-- Given instruction --
Print again only this span: the line with "turn = (Vector(target)", the line with "what is given", and all lines between them, exactly as given.

━━━

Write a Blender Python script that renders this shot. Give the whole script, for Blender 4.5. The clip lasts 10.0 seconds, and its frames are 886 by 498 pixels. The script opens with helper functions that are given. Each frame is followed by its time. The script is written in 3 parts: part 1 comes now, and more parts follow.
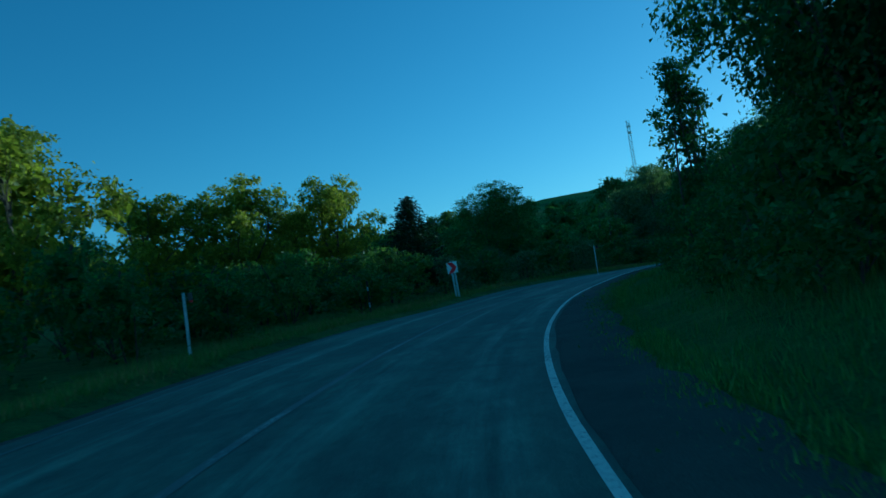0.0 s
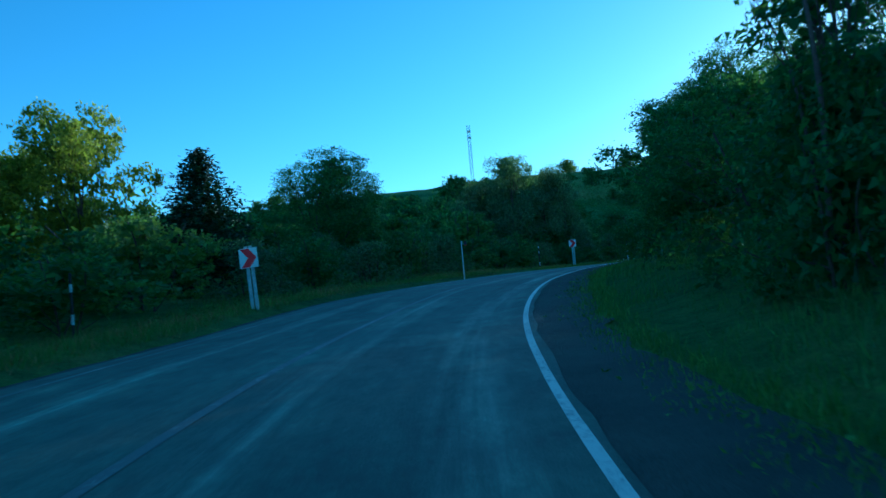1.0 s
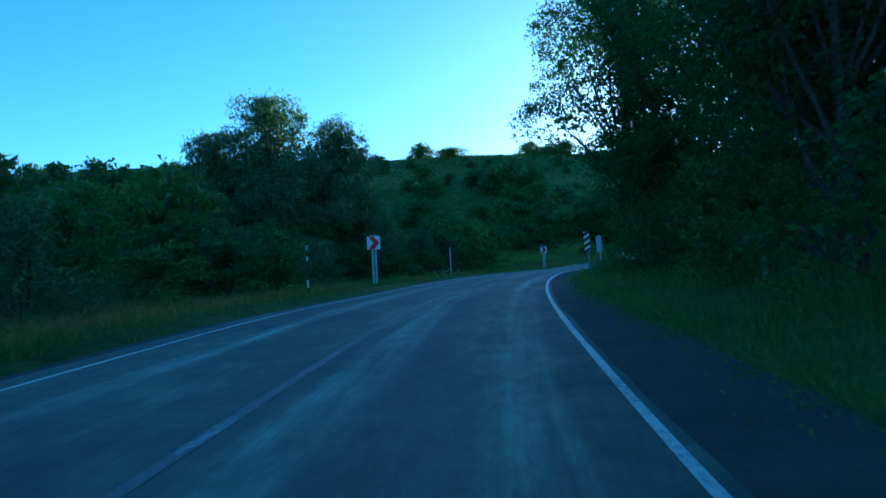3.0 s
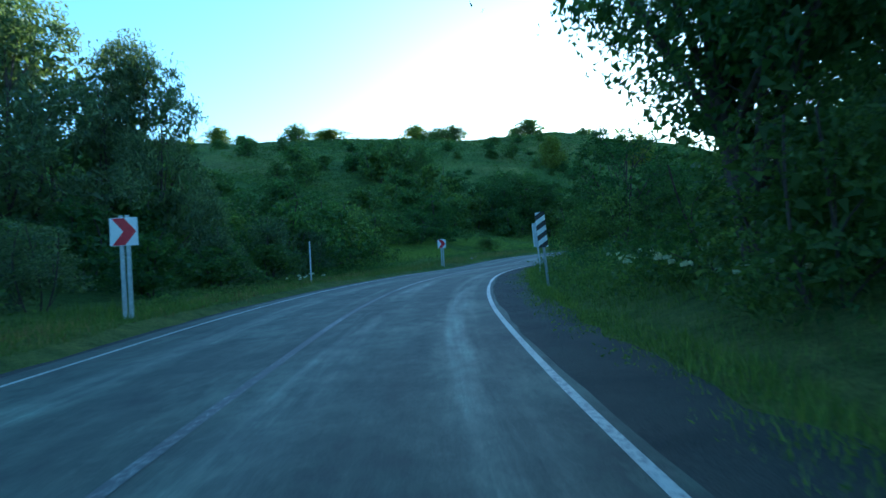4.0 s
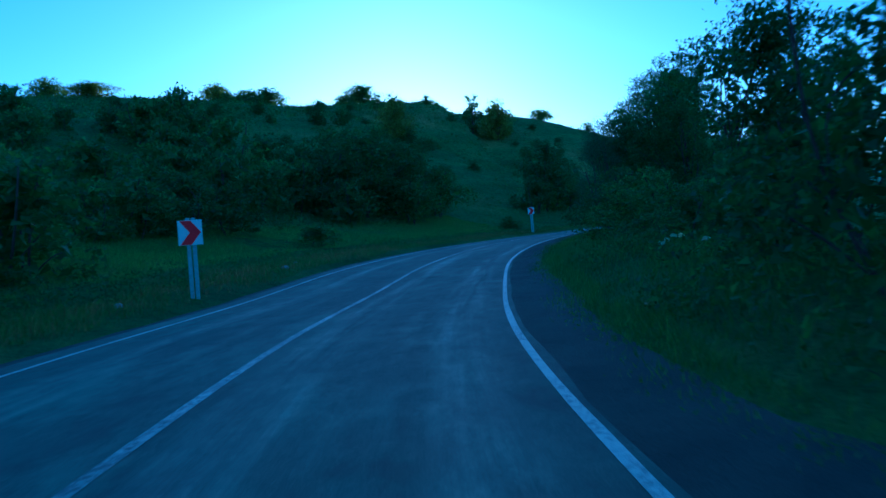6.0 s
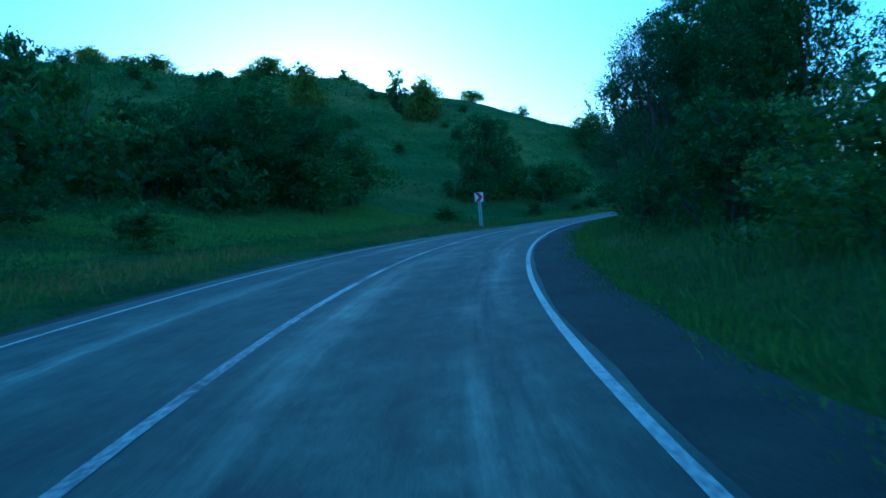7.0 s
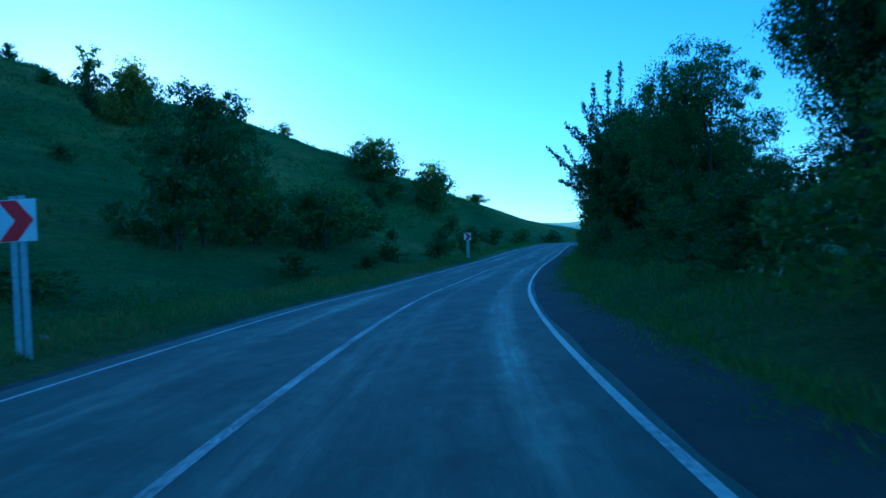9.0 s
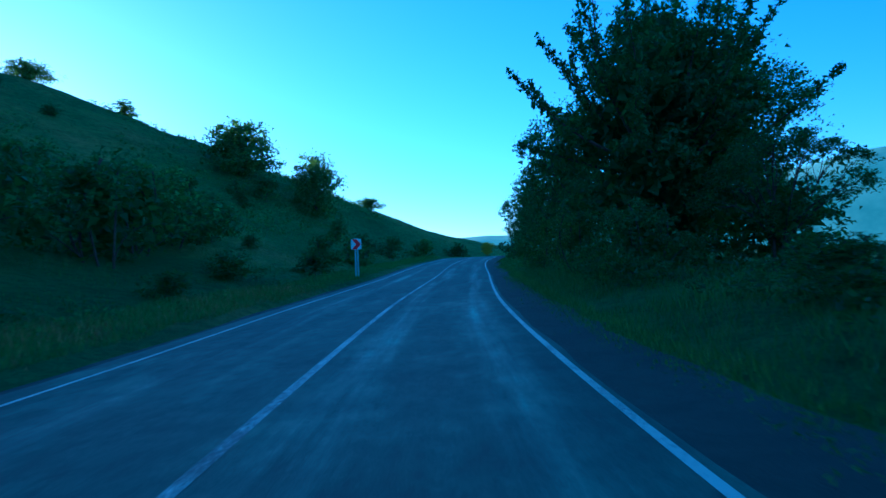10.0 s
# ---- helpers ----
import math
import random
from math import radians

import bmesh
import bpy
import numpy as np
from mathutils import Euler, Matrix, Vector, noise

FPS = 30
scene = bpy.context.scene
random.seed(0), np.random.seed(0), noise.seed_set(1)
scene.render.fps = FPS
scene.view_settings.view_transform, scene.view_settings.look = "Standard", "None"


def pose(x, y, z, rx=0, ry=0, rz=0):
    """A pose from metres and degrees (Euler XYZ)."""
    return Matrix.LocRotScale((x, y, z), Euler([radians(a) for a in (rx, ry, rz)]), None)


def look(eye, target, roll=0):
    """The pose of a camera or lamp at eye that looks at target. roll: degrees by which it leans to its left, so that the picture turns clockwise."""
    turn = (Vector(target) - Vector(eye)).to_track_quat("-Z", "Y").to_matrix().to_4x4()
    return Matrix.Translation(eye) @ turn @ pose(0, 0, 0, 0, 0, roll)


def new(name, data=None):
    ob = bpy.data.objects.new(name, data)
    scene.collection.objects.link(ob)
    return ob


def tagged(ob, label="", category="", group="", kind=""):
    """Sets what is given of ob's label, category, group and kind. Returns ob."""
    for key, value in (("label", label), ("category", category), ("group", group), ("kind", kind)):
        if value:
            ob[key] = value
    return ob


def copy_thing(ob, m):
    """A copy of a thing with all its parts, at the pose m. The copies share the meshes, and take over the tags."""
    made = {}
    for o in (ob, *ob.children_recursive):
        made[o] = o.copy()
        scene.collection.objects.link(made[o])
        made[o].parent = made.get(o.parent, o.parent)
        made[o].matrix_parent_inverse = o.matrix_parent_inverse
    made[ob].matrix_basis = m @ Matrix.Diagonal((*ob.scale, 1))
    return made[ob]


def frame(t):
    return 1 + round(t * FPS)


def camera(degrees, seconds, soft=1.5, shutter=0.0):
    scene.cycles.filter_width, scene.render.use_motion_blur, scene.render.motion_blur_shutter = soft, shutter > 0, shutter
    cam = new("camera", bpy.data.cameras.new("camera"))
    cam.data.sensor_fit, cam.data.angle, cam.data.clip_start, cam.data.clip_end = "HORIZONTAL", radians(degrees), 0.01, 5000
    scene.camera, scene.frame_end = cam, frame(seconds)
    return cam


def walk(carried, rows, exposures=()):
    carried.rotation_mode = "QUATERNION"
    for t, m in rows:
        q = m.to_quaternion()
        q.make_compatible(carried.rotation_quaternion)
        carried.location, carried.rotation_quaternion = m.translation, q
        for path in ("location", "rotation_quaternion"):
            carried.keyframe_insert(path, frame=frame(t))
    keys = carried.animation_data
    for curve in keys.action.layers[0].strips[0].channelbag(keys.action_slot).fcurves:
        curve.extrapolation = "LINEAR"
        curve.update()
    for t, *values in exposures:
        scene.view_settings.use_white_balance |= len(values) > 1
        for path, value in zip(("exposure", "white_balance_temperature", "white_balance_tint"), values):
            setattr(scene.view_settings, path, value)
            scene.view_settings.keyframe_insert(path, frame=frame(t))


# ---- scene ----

━━━

-- Answer to the exercise --
    turn = (Vector(target) - Vector(eye)).to_track_quat("-Z", "Y").to_matrix().to_4x4()
    return Matrix.Translation(eye) @ turn @ pose(0, 0, 0, 0, 0, roll)


def new(name, data=None):
    ob = bpy.data.objects.new(name, data)
    scene.collection.objects.link(ob)
    return ob


def tagged(ob, label="", category="", group="", kind=""):
    """Sets what is given of ob's label, category, group and kind. Returns ob."""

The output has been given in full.